Algo diferente pero también digno de revisión es la permanencia de relatos hagiográficos y polarizados sobre determinados episodios del pasado. Primo Levi y Jorge Semprún hablaron hace décadas de lo que el primero llamó «zona gris», pero en nuestro país todavía hay temas sobre los cuales es difícil salir de los tópicos y del maniqueísmo. Idealizar y santificar ciertas luchas eliminando su complejidad suele ser resultado de un solipsismo, de relatos hechos por y para el movimiento memorialista, y dificulta su transmisión. La memoria debe ser crítica con el pasado, pero también consigo misma para evitar relatos simplistas o apropiaciones indebidas como las que están ocurriendo con ciertos discursos en torno a la reclamación de Via Laietana 43 como espacio de memoria.
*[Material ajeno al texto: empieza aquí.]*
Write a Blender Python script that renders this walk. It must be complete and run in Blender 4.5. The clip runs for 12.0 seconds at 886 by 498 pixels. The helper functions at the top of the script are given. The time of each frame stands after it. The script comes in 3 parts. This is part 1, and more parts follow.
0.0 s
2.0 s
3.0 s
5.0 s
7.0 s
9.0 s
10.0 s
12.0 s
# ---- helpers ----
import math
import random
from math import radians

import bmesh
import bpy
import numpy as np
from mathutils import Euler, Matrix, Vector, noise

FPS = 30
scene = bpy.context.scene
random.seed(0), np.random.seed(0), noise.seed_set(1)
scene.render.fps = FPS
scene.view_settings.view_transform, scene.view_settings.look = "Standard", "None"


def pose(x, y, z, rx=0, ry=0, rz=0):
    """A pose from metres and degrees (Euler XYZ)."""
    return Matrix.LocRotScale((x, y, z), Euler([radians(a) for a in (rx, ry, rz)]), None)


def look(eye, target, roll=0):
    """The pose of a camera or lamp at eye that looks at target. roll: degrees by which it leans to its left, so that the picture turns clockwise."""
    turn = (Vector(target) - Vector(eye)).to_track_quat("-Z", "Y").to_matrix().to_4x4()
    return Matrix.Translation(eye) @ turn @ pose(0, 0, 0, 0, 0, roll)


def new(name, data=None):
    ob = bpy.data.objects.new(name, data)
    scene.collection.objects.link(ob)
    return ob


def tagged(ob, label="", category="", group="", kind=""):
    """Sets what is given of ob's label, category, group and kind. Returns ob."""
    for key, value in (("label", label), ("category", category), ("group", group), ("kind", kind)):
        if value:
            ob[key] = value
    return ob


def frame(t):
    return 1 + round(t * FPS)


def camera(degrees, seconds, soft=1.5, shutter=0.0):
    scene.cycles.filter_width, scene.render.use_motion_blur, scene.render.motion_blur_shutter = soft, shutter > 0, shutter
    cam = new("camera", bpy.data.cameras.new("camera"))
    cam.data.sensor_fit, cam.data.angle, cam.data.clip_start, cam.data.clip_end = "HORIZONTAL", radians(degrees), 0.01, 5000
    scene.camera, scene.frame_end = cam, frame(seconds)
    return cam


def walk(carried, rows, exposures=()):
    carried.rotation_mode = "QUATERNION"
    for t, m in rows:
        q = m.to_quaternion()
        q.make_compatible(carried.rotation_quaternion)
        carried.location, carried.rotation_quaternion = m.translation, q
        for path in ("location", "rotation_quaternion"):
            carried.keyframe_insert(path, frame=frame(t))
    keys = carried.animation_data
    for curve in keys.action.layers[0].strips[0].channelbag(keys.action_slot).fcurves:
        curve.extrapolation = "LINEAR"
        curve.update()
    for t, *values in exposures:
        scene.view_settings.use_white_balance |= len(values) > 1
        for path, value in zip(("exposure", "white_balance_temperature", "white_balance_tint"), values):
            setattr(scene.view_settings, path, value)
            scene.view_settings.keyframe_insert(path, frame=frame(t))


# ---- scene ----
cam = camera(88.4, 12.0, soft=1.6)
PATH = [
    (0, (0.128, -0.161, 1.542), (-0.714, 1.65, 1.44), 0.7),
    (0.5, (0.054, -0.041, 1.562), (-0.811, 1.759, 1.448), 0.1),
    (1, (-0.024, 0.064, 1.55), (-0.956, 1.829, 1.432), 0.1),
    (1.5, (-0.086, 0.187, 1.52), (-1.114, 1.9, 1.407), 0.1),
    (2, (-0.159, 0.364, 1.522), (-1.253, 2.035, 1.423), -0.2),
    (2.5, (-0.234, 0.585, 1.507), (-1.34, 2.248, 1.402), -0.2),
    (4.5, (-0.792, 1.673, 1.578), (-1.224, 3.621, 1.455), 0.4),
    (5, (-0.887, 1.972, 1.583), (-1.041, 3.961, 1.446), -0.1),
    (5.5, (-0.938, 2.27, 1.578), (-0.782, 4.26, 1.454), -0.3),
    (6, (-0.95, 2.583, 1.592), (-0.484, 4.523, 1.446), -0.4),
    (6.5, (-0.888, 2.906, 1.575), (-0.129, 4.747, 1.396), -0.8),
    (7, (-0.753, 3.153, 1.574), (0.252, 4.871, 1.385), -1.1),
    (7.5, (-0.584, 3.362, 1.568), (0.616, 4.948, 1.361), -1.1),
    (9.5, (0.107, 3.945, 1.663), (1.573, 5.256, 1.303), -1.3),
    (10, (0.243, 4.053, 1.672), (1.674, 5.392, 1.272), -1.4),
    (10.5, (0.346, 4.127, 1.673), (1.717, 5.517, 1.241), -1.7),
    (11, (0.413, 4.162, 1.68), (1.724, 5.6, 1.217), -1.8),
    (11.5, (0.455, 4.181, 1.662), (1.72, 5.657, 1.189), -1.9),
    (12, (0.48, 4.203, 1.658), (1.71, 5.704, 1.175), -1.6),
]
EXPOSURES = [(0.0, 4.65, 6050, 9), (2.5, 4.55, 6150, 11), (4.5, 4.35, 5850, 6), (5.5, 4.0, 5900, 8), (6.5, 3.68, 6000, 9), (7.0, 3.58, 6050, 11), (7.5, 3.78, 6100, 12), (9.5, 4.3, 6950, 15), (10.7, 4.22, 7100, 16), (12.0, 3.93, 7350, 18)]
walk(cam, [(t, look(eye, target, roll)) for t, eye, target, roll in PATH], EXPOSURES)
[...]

La memoria no es de ningún partido, de ningún espectro político, de ninguna institución, y, como dice Philippe Mesnard, tampoco debería ser patrimonio exclusivo de ninguna disciplina científica. En nuestro país, muchas veces se ha reducido a la historia y la museología, confundiendo memoria con relatos detallados y eruditos sobre el pasado. La memoria es historia, pero también es relato y construcción de referentes ciudadanos que necesitan una actualización constante. Para que cumpla todas sus funciones, la memoria debe resultar de la interacción en pie de igualdad de diferentes disciplinas: la historia, por supuesto, pero también el derecho, la sociología, la antropología y las ciencias de la educación, entre otras.
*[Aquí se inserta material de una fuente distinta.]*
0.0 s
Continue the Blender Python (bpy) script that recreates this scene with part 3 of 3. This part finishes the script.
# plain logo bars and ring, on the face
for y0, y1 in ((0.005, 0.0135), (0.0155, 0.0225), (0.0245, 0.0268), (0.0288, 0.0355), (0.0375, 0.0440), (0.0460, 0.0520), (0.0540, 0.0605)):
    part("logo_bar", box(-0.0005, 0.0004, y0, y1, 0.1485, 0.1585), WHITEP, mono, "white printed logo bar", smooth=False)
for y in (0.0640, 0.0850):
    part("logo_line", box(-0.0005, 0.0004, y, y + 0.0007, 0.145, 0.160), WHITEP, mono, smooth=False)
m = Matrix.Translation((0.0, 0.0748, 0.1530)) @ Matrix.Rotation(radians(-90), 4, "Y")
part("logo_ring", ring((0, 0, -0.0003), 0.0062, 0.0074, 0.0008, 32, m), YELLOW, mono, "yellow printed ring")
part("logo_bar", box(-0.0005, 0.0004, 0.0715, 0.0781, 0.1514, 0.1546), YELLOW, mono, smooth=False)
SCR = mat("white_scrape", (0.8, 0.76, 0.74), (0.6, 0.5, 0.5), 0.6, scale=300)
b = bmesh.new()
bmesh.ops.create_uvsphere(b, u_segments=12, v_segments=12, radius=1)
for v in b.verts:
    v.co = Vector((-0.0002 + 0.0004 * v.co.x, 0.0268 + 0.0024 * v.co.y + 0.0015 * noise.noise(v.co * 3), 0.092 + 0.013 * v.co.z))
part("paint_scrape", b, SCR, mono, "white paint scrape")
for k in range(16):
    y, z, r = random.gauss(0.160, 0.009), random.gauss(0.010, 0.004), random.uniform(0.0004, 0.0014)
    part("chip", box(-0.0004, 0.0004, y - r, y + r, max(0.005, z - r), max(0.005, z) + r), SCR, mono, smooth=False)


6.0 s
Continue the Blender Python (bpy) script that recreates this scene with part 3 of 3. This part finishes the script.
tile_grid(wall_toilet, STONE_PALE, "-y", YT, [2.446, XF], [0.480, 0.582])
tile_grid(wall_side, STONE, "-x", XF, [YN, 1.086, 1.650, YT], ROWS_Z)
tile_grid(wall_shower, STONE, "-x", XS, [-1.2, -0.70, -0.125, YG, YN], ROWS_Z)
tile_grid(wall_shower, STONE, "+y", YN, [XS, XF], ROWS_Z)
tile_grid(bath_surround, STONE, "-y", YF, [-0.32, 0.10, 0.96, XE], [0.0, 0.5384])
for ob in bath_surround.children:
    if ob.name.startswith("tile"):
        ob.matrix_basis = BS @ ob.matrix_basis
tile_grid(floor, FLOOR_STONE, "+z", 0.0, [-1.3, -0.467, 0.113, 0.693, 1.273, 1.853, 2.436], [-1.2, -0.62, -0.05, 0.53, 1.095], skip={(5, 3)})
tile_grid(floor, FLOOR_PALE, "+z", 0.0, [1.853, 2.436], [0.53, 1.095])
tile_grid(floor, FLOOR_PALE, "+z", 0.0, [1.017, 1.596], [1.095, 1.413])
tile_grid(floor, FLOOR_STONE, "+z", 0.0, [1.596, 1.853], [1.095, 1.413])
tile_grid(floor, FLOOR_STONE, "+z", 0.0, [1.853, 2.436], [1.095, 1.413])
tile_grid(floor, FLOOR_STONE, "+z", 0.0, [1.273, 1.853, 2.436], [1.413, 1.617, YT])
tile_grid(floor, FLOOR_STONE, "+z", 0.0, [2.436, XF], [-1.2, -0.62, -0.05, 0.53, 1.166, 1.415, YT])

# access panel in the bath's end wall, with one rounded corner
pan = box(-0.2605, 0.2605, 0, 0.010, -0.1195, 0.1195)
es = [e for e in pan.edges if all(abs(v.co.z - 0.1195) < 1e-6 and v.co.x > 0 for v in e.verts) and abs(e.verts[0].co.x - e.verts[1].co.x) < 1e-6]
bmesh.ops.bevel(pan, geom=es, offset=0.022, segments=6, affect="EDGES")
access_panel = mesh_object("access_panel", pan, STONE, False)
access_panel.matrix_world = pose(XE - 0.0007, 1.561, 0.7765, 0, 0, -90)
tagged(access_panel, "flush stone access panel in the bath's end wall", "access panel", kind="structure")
Necesitamos memoria más que nunca, pero la memoria debe tener una mirada amplia. Los que formamos parte del movimiento memorialista podemos decir con orgullo que estamos ganando la batalla. Pero para que siga siendo útil para la construcción en la sociedad, debemos pensar críticamente la memoria, abriéndola a más espacios y abordando los temas tabú. La política y las instituciones, por su parte, deben actuar con valentía asumiendo el costo a corto plazo de enfrentarse a inercias y lugares comunes del pasado. En este debate y esta apertura, nos jugamos el potencial emancipador de la memoria democrática en el futuro.
Alfons Aragoneses es historiador del derecho y exdirector general de Memòria Democràtica.